Was That a Fake Field Goal?

From Arrowhead Stadium

Down 14-3 early in the third quarter, the Chiefs offense had the ball, but stalled at the Miami 34-yard line. There were still 10 minutes to play in the quarter, so the Chiefs were in no way out of the game, yet.

Todd Haley sent the field goal team on to the field, and K Ryan Succop lined up for what would have been a 52-yard field goal. Now, in pre-game warm-ups, Succop hit from 53 yards towards the east goal posts and he had room to spare.

Facing those same east goal posts, Succop lined up for the FG.

But the Chiefs were not out there to kick a field goal. They were not out there to fake a field goal.

The play that was called was for Succop to pooch punt the ball for field position. The snap was supposed to go to the kicker.

Thomas Gafford did not know that. That’s why he snapped the ball to holder Dustin Colquitt and why Colquitt stood up and tried to run with the ball before he was snowed under by LB Karlos Dansby of the Dolphins.

Colquitt fumbled the ball, but RG Jon Asamoah recovered. No matter, because the Dolphins had the ball at their 39-yard line. Four players later they scored a third touchdown and effectively put the game out of reach.

“There was a play on and I didn’t know it,” Gafford said after the game. “I thought it was a field goal. I didn’t get the word.”

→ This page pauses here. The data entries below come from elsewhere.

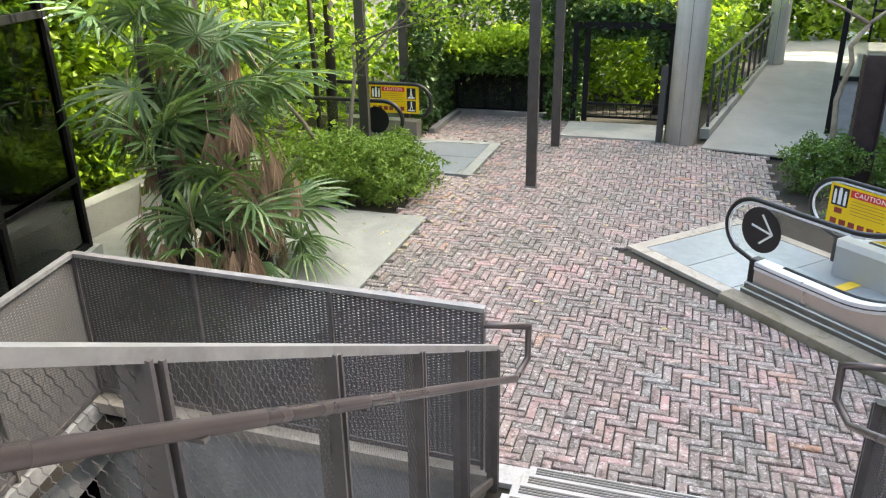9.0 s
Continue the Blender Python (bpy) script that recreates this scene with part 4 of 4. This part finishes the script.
# ---- plants ----
def leaf_cloud(name, points, size, mat, parent, seed, aspect=0.5, droop=0.3, label=""):
    """Many small folded leaves at the points given."""
    rng = random.Random(seed)
    vs, fs = [], []
    for p in points:
        p = Vector(p)
        d = Vector((rng.gauss(0, 1), rng.gauss(0, 1), rng.gauss(-droop, 0.7))).normalized()
        s = d.cross(Vector((rng.gauss(0, 1), rng.gauss(0, 1), rng.gauss(0.6, 1)))).normalized()
        ln = size * rng.uniform(0.6, 1.35)
        w = ln * aspect * 0.5
        nrm = d.cross(s)
        i = len(vs)
        vs += [p, p + d * ln * 0.5 + s * w + nrm * w * 0.35, p + d * ln, p + d * ln * 0.5 - s * w + nrm * w * 0.35]
        fs += [(i, i + 1, i + 2), (i, i + 2, i + 3)]
    ob = raw(name, vs, fs, mat, parent, label)
    return ob


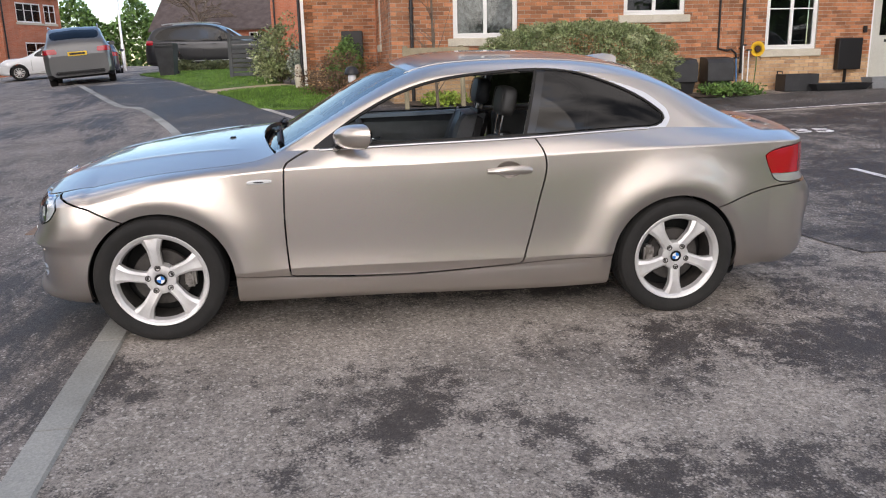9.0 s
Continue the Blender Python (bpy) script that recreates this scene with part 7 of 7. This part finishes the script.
    for sx in (1, -1):
        Tv, Tf = clip(V0, F0_, np.maximum.reduce([L_ - 0.34 - V0[:, 1], tail_z[0] - V0[:, 2], V0[:, 2] - tail_z[1], W_ * 0.28 - V0[:, 0]]))
        if len(Tv):
            Tv, Tf = (Tv, Tf) if sx > 0 else flipped(Tv, Tf)
            panel("tail_lamp", Tv, Tf, RED_LENS, root, 0.0, -0.012, label="red rear lamp")
        Tv, Tf = clip(V0, F0_, np.maximum.reduce([V0[:, 1] - 0.42, lamp_z[0] - V0[:, 2], V0[:, 2] - lamp_z[1], W_ * 0.24 - V0[:, 0]]))
        if len(Tv):
            Tv, Tf = (Tv, Tf) if sx > 0 else flipped(Tv, Tf)
            panel("headlamp", Tv, Tf, LAMP_WHITE, root, 0.0, -0.010, label="clear headlamp")
        yb = float(s0) + 0.25
        bm = boxed(-0.10, 0.10, -0.05, 0.06, -0.06, 0.06, 0.035, Matrix.Translation((sx * (W_ / 2 + 0.06), yb + 0.35, float(zb(yb + 0.3)) + 0.08)), 3)
        part("door_mirror", bm, paint, root, "", True)
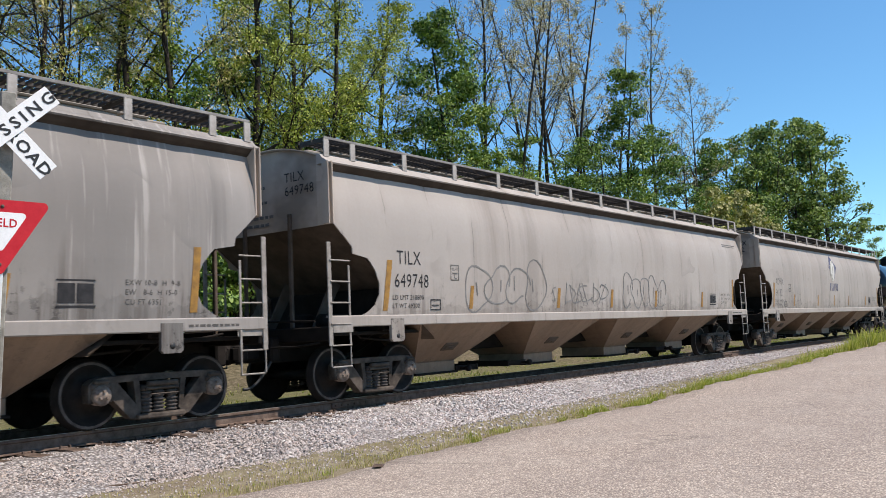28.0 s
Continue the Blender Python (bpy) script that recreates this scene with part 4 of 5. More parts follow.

It would seem to be one of the primary duties in a situation like this one that the guy who starts the play should be clued into the action. Normally, that information is communicated on the sideline because the Chiefs don’t really huddle on FG attempts.

Maybe they should.

“I don’t know how I missed it, but I did,” said Gafford. “I snapped the ball and I was waiting to hear the thump of Ryan’s foot on the ball. But the next thing I know the ball is on the ground and everybody is diving for it. I didn’t know what happened.”

The most surprised person on the snap was Colquitt. Expecting the ball to sail past him to Succop, he was just trying to make sure he didn’t give anything away before his kicker got off the punt.

“It was just a miscommunication,” Colquitt said. “We weren’t all on the same page.”

With the ball in his hands, Colquitt figured he’d better do something, so he tried to run straight ahead.

“I was trying to make something from nothing,” Colquitt said.

In a game decided by 28 points, the botched pooch punt is not going to go down as the deciding moment. But it doesn’t help.